掌からの波動を受けた龍神は、細かい霧となりテマリの口の中に戻っていった。


「―うっ?」 テマリは目を丸くする。



「どうしたの? そんなに驚くこと?」 栗林はニヤッとした。



「その……じいじは無事なの?」


「じいじ? あぁ……宮下玄堂のことか?」


「そうよ。 無事なの?」


「おそらくな……」


「おそらくって、何よ?」 テマリは堪らず聞いた。



そこから話しが膠着して、テマリがしびれを切らす。


「ぐぬぬっ……」 テマリが拘束されているにも関わらず、強引に立ち上がり



「あんたなんか、これくらいのハンデがあって充分よ」

足は縛られ、手も後ろで縛られている状態でもテマリは引かなかった。



「ほう……侍女じじょのクセに頑張るじゃないか」 栗林が言った言葉に、テマリが反応した。



「今、なんて……?」 テマリが驚いた顔をしている。



「だから、侍女のクセに……って言ったのよ」


「知っているのか……」 テマリは肩を落とし、呟くように言うと



「知っているわよ。 ただ、貴女にはもっと輝けるようになってもらいたいのよ。 その能力、勿体無いわ」 栗林が言う。



「アンタに何が解るのよ……」 テマリが栗林を睨む。



「あんな姫に付いていなくても……それどころか、貴女が姫になることも出来るのよ」


栗林の言葉で、テマリの表情が変わる。



(私が姫に……? オリガミじゃなくて、私が?) 



「方法はあるわ。 九条の神器を貴女が持つのよ。 そして、九条の島で貴女が姫の宣誓をするの。 そうすれば、貴女が姫になるのよ」


栗林の言葉は、謎としていた九条の事を よく知っていた。



「ねぇ、貴女は何故に九条の事を知っているの? オリガミだって知らないのに……」 



「そんな事は、どうでもいい……ただ、お前が姫になるなら手を貸してやる」

栗林は、不敵な笑みを浮かべた。



「断ったらどうするの?」


「もちろん、消えてもらうわよ。 出がらしのティーバッグは要らないでしょ?」



「そうよね……私みたいなの要らないのよね……」 テマリは寂しそうな声を出す。



「だから、私と一緒に……」 栗林はテマリに手を差し出すが、拘束されているテマリに手をだすことが出来ない。

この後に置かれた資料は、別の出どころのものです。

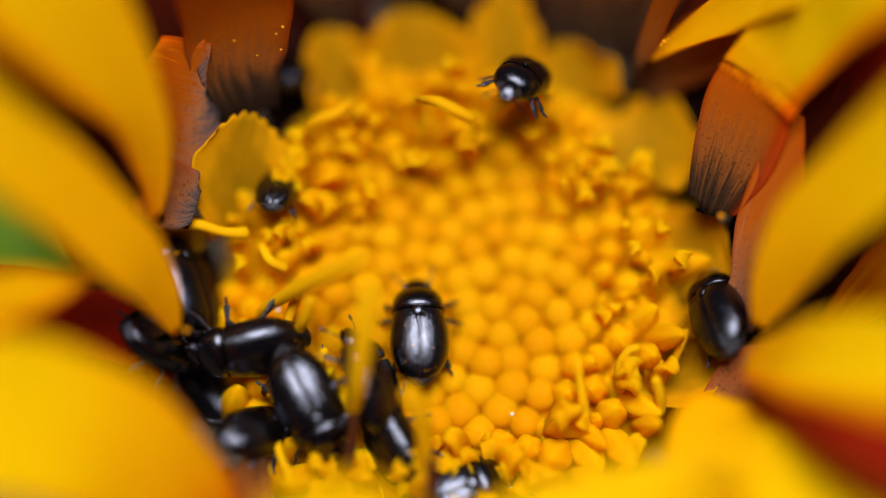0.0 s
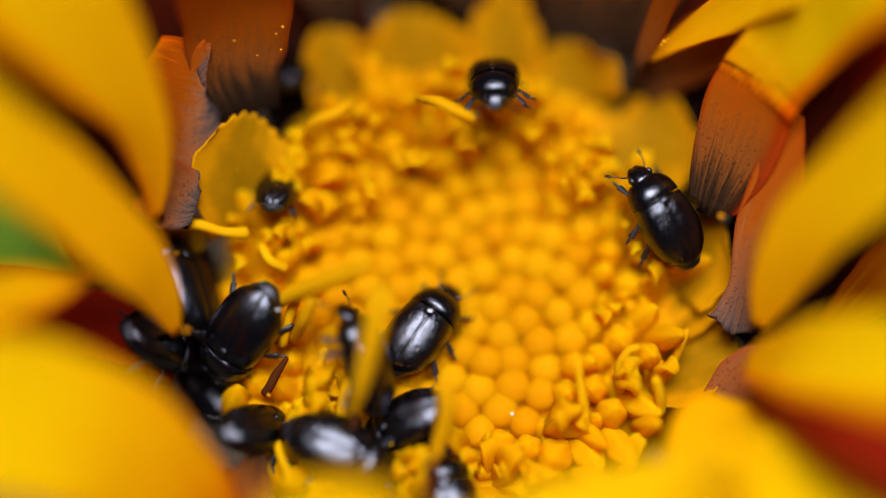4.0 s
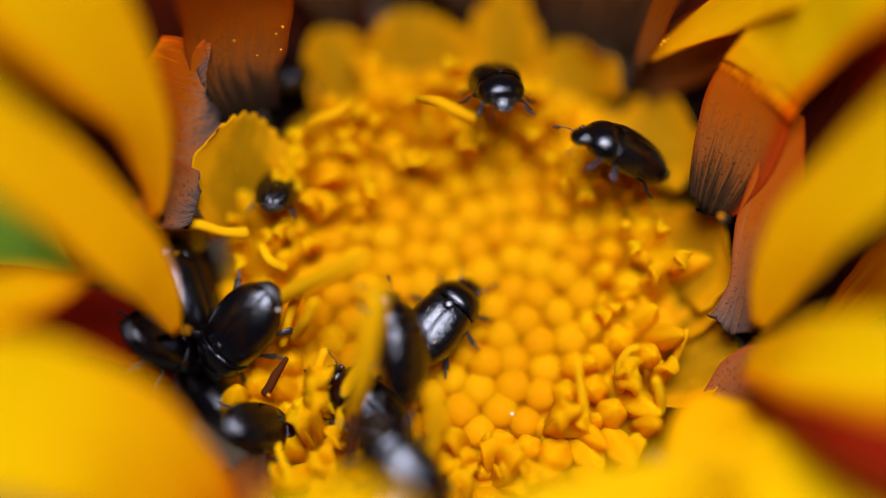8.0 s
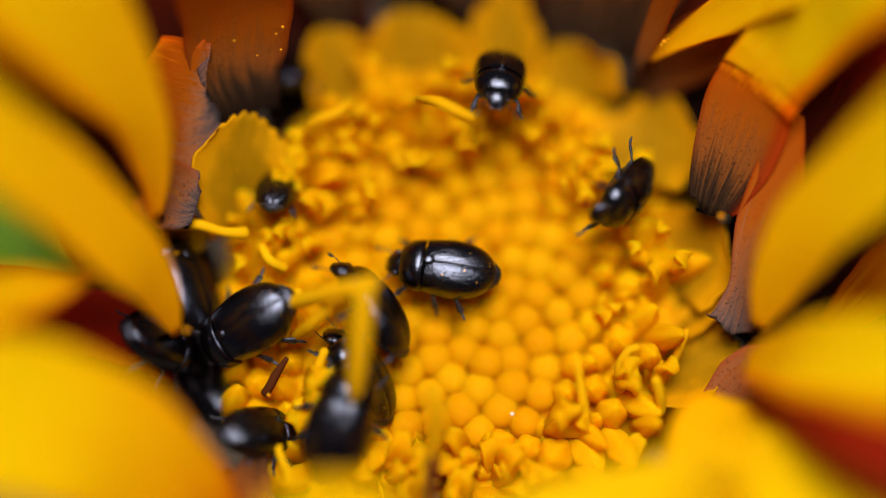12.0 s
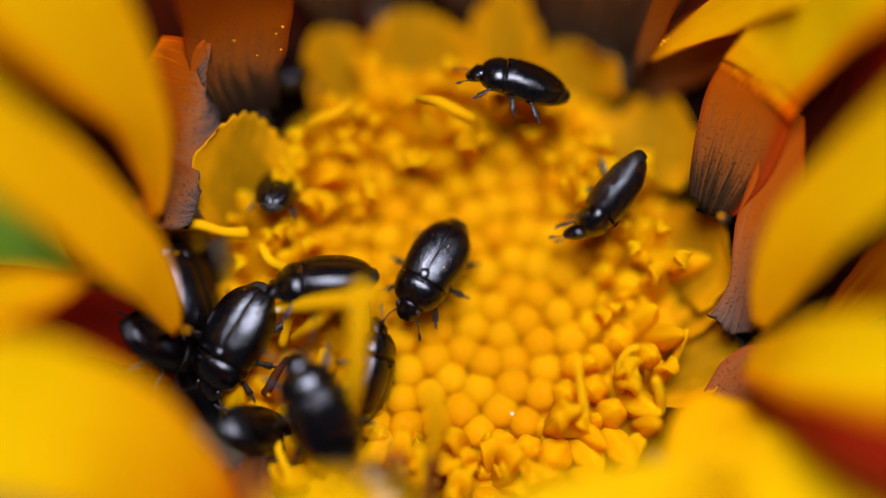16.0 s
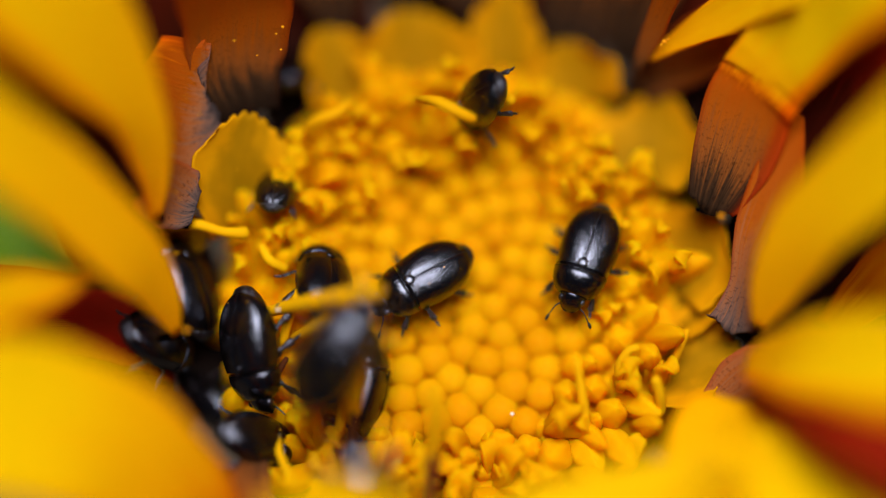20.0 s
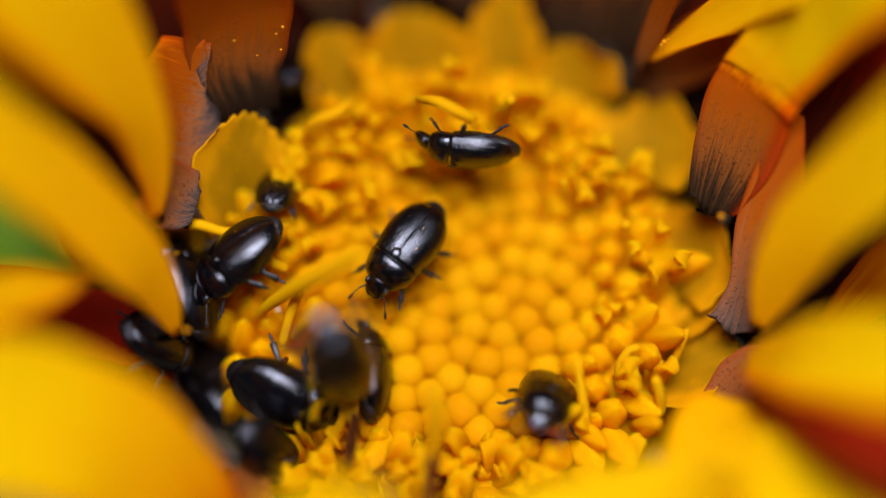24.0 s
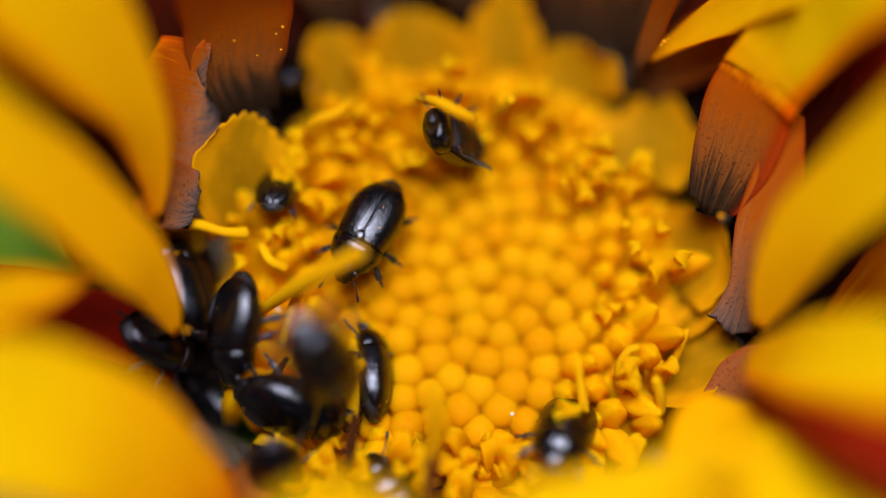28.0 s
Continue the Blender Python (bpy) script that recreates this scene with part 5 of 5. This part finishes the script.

「よく、一緒にとか、消すとか簡単に言ってくれるな……オリガミは一度でも、そんな事は言わなかったぞ……」


テマリは下を向き、ブツブツと呟いていた。



「ふんっ、お前が返事を渋っているからだ」 栗林が言うと、テマリは顔を上げた。



「なんだ? お前の顔……」 


テマリが顔を上げ、その顔を見て栗林が驚いた。

その顔は、目が青く光り、額には紋章のような形のアザが浮かびあがっていた。



「まさか、お前……」


「はあぁぁぁぁ―」 テマリは声をあげ、力を溜めだした。



「ま、まて! やめろ」 栗林が止めるが、テマリの力は増幅していく。


“パキンッ ” テマリを拘束していた金具が外れて床に落ちていった。




『ニュルッ』 テマリの手から、弦が伸びだした。


「させるかーッ」 栗林は飛び出し、テマリの手から伸びた弦を切りにかかった。



“ブチッ ” と、言う音が響く。


栗林が手刀で弦を切った。



「ここまでだ。 九条テマリ……」  栗林がニヤリとした。


栗林の手刀は、テマリの弦だけではなく、右手首から下まで切り落としていた。



「あぁぁ……」 テマリは、自身の切り落とされた手を見て声をあげる。



「お前を姫にしてやる。 お前が九条オリガミを始末すれば、お前が姫だ」

栗林は、痛みに耐えているテマリの脳に訴えた。



「よく考えておくんだな」 そして栗林はテマリの返事を待っていた。



それから一時間……


テマリは片手が無くなって動揺していたが、段々と落ち着きを取り戻していた。


(脱出したいが、窓も無い部屋……ここはどこ? それに、私が姫になれるって、どういう事?) 


テマリは戦いに負けた事と、栗林が言った言葉に頭がぐちゃぐちゃになっていた。



「まだ決まらないかい?」 栗林は、我慢が出来なくなってきていた。



「無理よ……私は姫にはなれない……」 


「そう……次は左手かしらね……」 栗林がテマリに凄む。




「出来る訳ないじゃない!」 テマリは叫び、栗林めがけて足を出した。



「フンッ」 栗林はテマリの蹴りをかわし、テマリの腹に膝蹴りを入れる。



「うぅぅ……」 テマリは悶絶して、床に倒れた。



「もう終わろうか……」 



栗林は、手刀の構えをしてテマリに振り落とす。


「お前も古事記の1ページにしてやる」



そのとき、

“ドカンッ ” と、激しい音が室内に響いた。